David Noonan’s untitled exhibit, which opened on September 7th and which will remain a resident of Foxy Production through October 26th, is a maelstrom of layered representations, imperialistic tendencies, and re-mediation/appropriation gone horribly right. The Australian-born Noonan communicates through collage, re-mediating found imagery (often sepia-toned, or black and white photographs) with roughly-textured fabrics that are folded and patterned. And with every patch worked piece, I found myself asking the same question: which is it that pulls me ever closer to these works of art, their pureness, or their “tampered” re-imaginings? This recurring crisis between purity and appropriation is what fuels Noonan’s exhibit.
Take for instance this piece, entitled, White Rabbit.
© David Noonan, White Rabbit, 2013. Courtesy of David Noonan and Foxy Production, New York.

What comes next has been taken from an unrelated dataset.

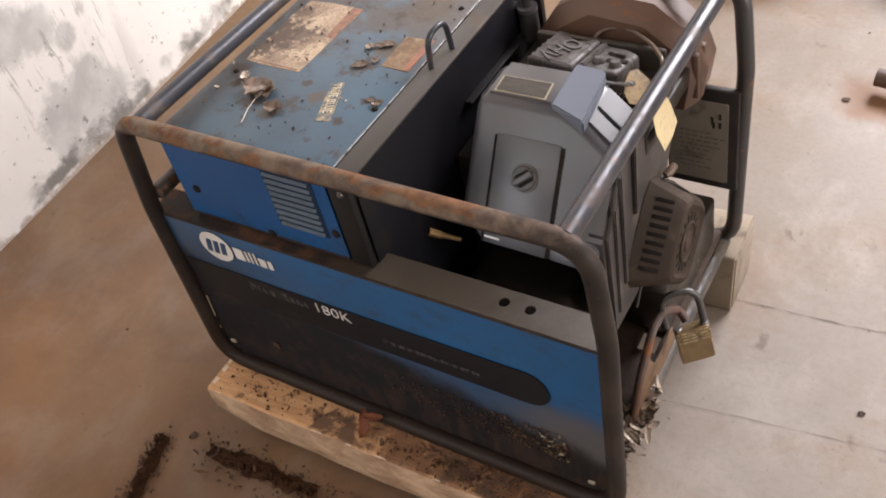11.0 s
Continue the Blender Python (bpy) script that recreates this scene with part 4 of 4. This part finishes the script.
rocker = part("rocker_cover", block([(0.465, 0.305), (0.529, 0.300), (0.533, 0.380), (0.524, 0.386), (0.517, 0.377), (0.505, 0.373), (0.493, 0.378), (0.486, 0.392), (0.466, 0.394)], 0.530, 0.5765, 0.0045), "cast", welder, "grimy cast rocker cover with raised letters")
part("lower_block", block([(0.530, 0.304), (0.584, 0.309), (0.591, 0.368), (0.572, 0.378), (0.533, 0.382)], 0.530, 0.5715, 0.0060), "cast", rocker)
part("letter_field", block([(0.474, 0.309), (0.521, 0.305), (0.524, 0.362), (0.476, 0.366)], 0.5760, 0.5772, 0.0005), "cast", rocker)
words("raised_letters", "OHV", 0.042, "letter_metal", rocker, BACKWARD @ Matrix.Translation((0.4985, 0.3700, 0.5776)) @ pose(0, 0, 0, 0, 0, 243), depth=0.0018, stretch=0.66)
part("cover_flange", block([(0.457, 0.297), (0.592, 0.301), (0.598, 0.376), (0.575, 0.386), (0.460, 0.400)], 0.524, 0.5335, 0.0015), "engine", rocker, "oily dark flange under the cover")
for k in range(6):
    y = 0.312 + 0.0135 * k
    part("rib", moved(box(0.4605, 0.466, y, y + 0.0045, 0.534, 0.572, 0.0012), BACKWARD), "cast", rocker)
ridge = slab([(0.531, 0.312, 0.5745), (0.541, 0.311, 0.5765), (0.545, 0.376, 0.5765), (0.534, 0.378, 0.5745)], 0.008, 0.002)
part("ridge", moved(ridge, BACKWARD), "cast", rocker)
part("fin_web", moved(slab([(0.553, 0.356, 0.575), (0.578, 0.349, 0.576), (0.579, 0.353, 0.576), (0.554, 0.361, 0.575)], 0.006, 0.001), BACKWARD), "cast", rocker)
boss = lathe([(0.0, 0.012), (0.0052, 0.012), (0.0062, 0.0105), (0.0085, 0.004), (0.0095, 0.0), (0.0, 0.0)], 14)
for x, y in ((0.552, 0.332), (0.575, 0.328)):
    part("boss", moved(boss.copy(), BACKWARD @ Matrix.Translation((x, y, 0.5665))), "cast", rocker)
boss.free()
# dark discs that paint the shade of two hollows
for x, y in ((0.563, 0.3385), (0.581, 0.341)):
    part("dark_hollow", moved(lathe([(0, 0.0012), (0.0052, 0.001), (0.006, 0), (0, 0)], 14), BACKWARD @ Matrix.Translation((x, y, 0.5712))), "near_black", rocker)
for x, y in ((0.462, 0.302), (0.526, 0.297), (0.588, 0.306), (0.465, 0.395), (0.590, 0.372)):
    part("bolt", moved(lathe([(0, 0.008), (0.0045, 0.008), (0.005, 0.007), (0.005, 0.002), (0.0075, 0.0015), (0.0075, 0), (0, 0)], 6), BACKWARD @ Matrix.Translation((x, y, 0.5335))), "engine", rocker)
# carburettor linkage lumps beside the rocker cover
rng = random.Random(4)
for k in range(14):
    x, y, z = rng.uniform(0.566, 0.612), rng.uniform(0.283, 0.312), rng.uniform(0.530, 0.562)
    s = rng.uniform(0.004, 0.010)
    bm = box(-s, s, -s * rng.uniform(0.6, 1.4), s, -s, s * rng.uniform(0.5, 1.2), s * 0.35)
    part("linkage", moved(bm, pose(x, y, z, rng.uniform(-40, 40), rng.uniform(-40, 40), rng.uniform(0, 90))), rng.choice(("engine", "engine", "engine", "cast")), engine)
part("linkage_rod", tube([(0.565, 0.294, 0.566), (0.590, 0.290, 0.570), (0.604, 0.297, 0.566)], 0.0022, 8), "steel", engine)
part("linkage_spring", tube([(0.575 + 0.0012 * k, 0.288 + 0.0032 * math.sin(k * 1.3), 0.556 + 0.0032 * math.cos(k * 1.3)) for k in range(24)], 0.0008, 6), "steel", engine)
part("carburettor_cover", slab([(0.578, 0.252, 0.546), (0.634, 0.250, 0.540), (0.636, 0.304, 0.541), (0.606, 0.308, 0.545), (0.586, 0.296, 0.547)], 0.05, 0.006), "carb", engine, "olive-brown moulded carburettor cover")
part("engine_shelf", box(0.415, 0.640, 0.262, 0.43, 0.49, 0.520, 0.006), "engine", engine)
part("ignition_cable", tube(filleted([(0.510, 0.380, 0.540), (0.522, 0.404, 0.562), (0.560, 0.410, 0.564), (0.602, 0.380, 0.567), (0.634, 0.335, 0.581), (0.641, 0.312, 0.548)], [0.03, 0.05, 0.06, 0.02], 8), 0.0026, 10), "cable", welder, "brown ignition cable")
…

Noonan, here, connotes a distinct divide between Eastern and Western philosophies, creating a vacuum between the Jesus figure on the left, and the communal Asian group on the right. The patterned section of fabric that occupies this space though, caught my attention the most; it reminded me, and still does, of the American flag, a material infused with numerous ideologies, and which forms trans-cultural schisms. Upon closer inspection, I became aware of the deformed, mask-like faces that plague some members of the Asian collection to the right of the collage. It is as if Noonan is decrying the Western ideologies that impair complete understanding of Eastern identity and cultural practices. In this line of thinking then, the textured pieces of cloth are placed expertly, sequestering each geographical mindset in its own “bubble.”
© David Noonan, Untitled, 2013. Courtesy of David Noonan and Foxy Production, New York.
However, Noonan takes this statement a bit further, as evinced in the untitled work above. At once, there is a manifest declaration concerning the appropriation of female genitalia (the meditative poses indicative of the silencing of women), but also a latent vocalization pointing out an appropriation on a much larger scale, that of Western society in relation to its Eastern counterpart. Once again, a single piece of fabric, eerily similar to the American flag, floats ominously, omnipotently in the middle of the collage. In this manner, I thought Noonan’s work to be reflexive, simultaneously a re-imagining of pre-existing photographs, and a portrayal of hegemonic appropriation.
While the exhibit consisted of only a few collages, the power of their sum and message was undeniable. There are never any inadequacies in art that makes you think.